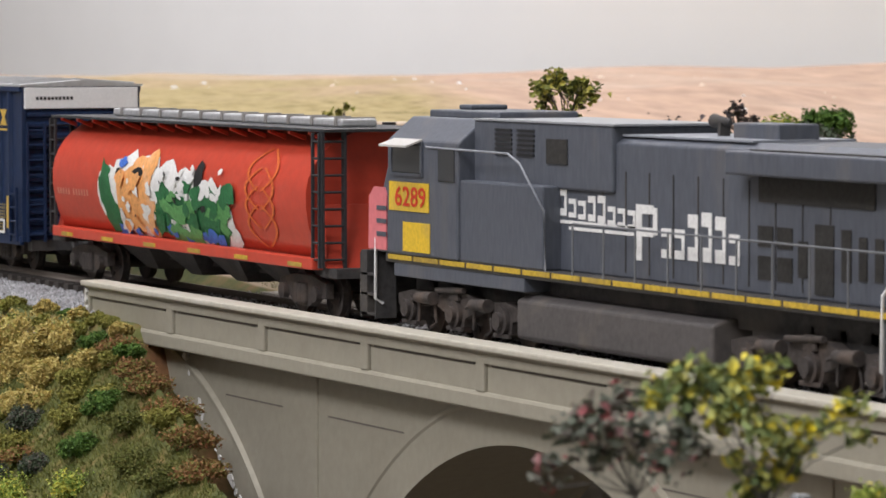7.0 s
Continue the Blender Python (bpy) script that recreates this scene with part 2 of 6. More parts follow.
def earth_material():
    m = mat("modelled_earth_and_turf", (0.50, 0.340, 0.245), 0.92, 0, 0.35, 0.20, 0.5, (0.60, 0.49, 0.40), 0.52, (0.3, 0.8, 1))
    nt = m.node_tree
    n, l = nt.nodes, nt.links
    p = n["Principled BSDF"]
    old = p.inputs["Base Color"].links[0].from_socket
    geo, sep = n.new("ShaderNodeNewGeometry"), n.new("ShaderNodeSeparateXYZ")
    l.new(geo.outputs["Position"], sep.inputs[0])
    vec = n.new("ShaderNodeVectorMath")
    vec.operation = "SCALE"
    vec.inputs["Scale"].default_value = 87.0
    l.new(geo.outputs["Position"], vec.inputs[0])
    tex = n.new("ShaderNodeTexNoise")
    tex.inputs["Scale"].default_value, tex.inputs["Detail"].default_value = 1.6, 9
    l.new(vec.outputs[0], tex.inputs["Vector"])
    tex2 = n.new("ShaderNodeTexNoise")
    tex2.inputs["Scale"].default_value, tex2.inputs["Detail"].default_value = 0.07, 4
    l.new(vec.outputs[0], tex2.inputs["Vector"])

    def ramp(src, stops):
        r = n.new("ShaderNodeValToRGB")
        while len(r.color_ramp.elements) < len(stops):
            r.color_ramp.elements.new(0.5)
        for e, (pos, col) in zip(r.color_ramp.elements, stops):
            e.position, e.color = pos, (*col, 1)
        l.new(src, r.inputs["Fac"])
        return r.outputs["Color"]

    def blend(fac, a, b):
        x = n.new("ShaderNodeMix")
        x.data_type = "RGBA"
        l.new(fac, x.inputs["Factor"])
        l.new(a, x.inputs["A"])
        l.new(b, x.inputs["B"])
        return x.outputs["Result"]

    def span(src, a, b):
        x = n.new("ShaderNodeMapRange")
        x.inputs["From Min"].default_value, x.inputs["From Max"].default_value = a, b
        l.new(src, x.inputs["Value"])
        return x.outputs[0]

    turf = ramp(tex.outputs["Fac"], [(0.3, (0.05, 0.06, 0.015)), (0.45, (0.085, 0.095, 0.022)), (0.56, (0.12, 0.115, 0.03)), (0.7, (0.19, 0.12, 0.045))])
    soil = ramp(tex.outputs["Fac"], [(0.3, (0.045, 0.028, 0.014)), (0.5, (0.15, 0.065, 0.028)), (0.7, (0.28, 0.12, 0.055))])
    dry = ramp(tex.outputs["Fac"], [(0.3, (0.20, 0.16, 0.06)), (0.45, (0.36, 0.28, 0.12)), (0.7, (0.46, 0.36, 0.18))])
    # steep faces are bare soil; the front bank is turf
    nz = n.new("ShaderNodeSeparateXYZ")
    l.new(geo.outputs["Normal"], nz.inputs[0])
    front = blend(span(nz.outputs["Z"], 0.5, 0.72), soil, turf)
    # yellowish turf on the low part of the rear hill
    add = n.new("ShaderNodeMath")
    add.operation = "MULTIPLY_ADD"
    l.new(tex2.outputs["Fac"], add.inputs[0])
    add.inputs[1].default_value = 2.4 / 87
    l.new(sep.outputs["Z"], add.inputs[2])
    side = n.new("ShaderNodeVectorMath")
    side.operation = "DOT_PRODUCT"
    side.inputs[1].default_value = (0.412, 0.911, 0)
    l.new(vec.outputs[0], side.inputs[0])
    lift = n.new("ShaderNodeMath")
    lift.operation = "MULTIPLY_ADD"
    l.new(span(side.outputs["Value"], -5.0, 3.0), lift.inputs[0])
    lift.inputs[1].default_value = 1.9 / 87
    l.new(add.outputs[0], lift.inputs[2])
    hill = blend(span(lift.outputs[0], 4.9 / 87, 5.7 / 87), dry, old)
    dot = n.new("ShaderNodeVectorMath")
    dot.operation = "DOT_PRODUCT"
    dot.inputs[1].default_value = (-0.911, 0.412, 0)
    l.new(vec.outputs[0], dot.inputs[0])
    yl = span(dot.outputs["Value"], 108.0 - 73.4, 115.0 - 73.4)
    hill = blend(yl, turf, hill)
    low = n.new("ShaderNodeMath")
    low.operation = "MULTIPLY"
    l.new(span(side.outputs["Value"], -7.0, -9.5), low.inputs[0])
    l.new(span(sep.outputs["Z"], 2.0 / 87, 1.3 / 87), low.inputs[1])
    hill = blend(low.outputs[0], hill, old)
    rock = ramp(tex.outputs["Fac"], [(0.3, (0.21, 0.18, 0.14)), (0.5, (0.29, 0.25, 0.20)), (0.7, (0.35, 0.30, 0.24))])
    front = blend(span(sep.outputs["Z"], -7.0 / 87, -8.5 / 87), front, rock)
    hill = blend(span(sep.outputs["Z"], -0.8 / 87, -1.4 / 87), hill, rock)
    out = blend(span(sep.outputs["Y"], 2.9 / 87, 3.0 / 87), front, hill)
    l.new(out, p.inputs["Base Color"])
    return m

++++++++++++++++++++

-- Aim of the task --
Reproduce each line of the material containing the word "part".

-- Response to the task --
Continue the Blender Python (bpy) script that recreates this scene with part 2 of 6. More parts follow.
    # yellowish turf on the low part of the rear hill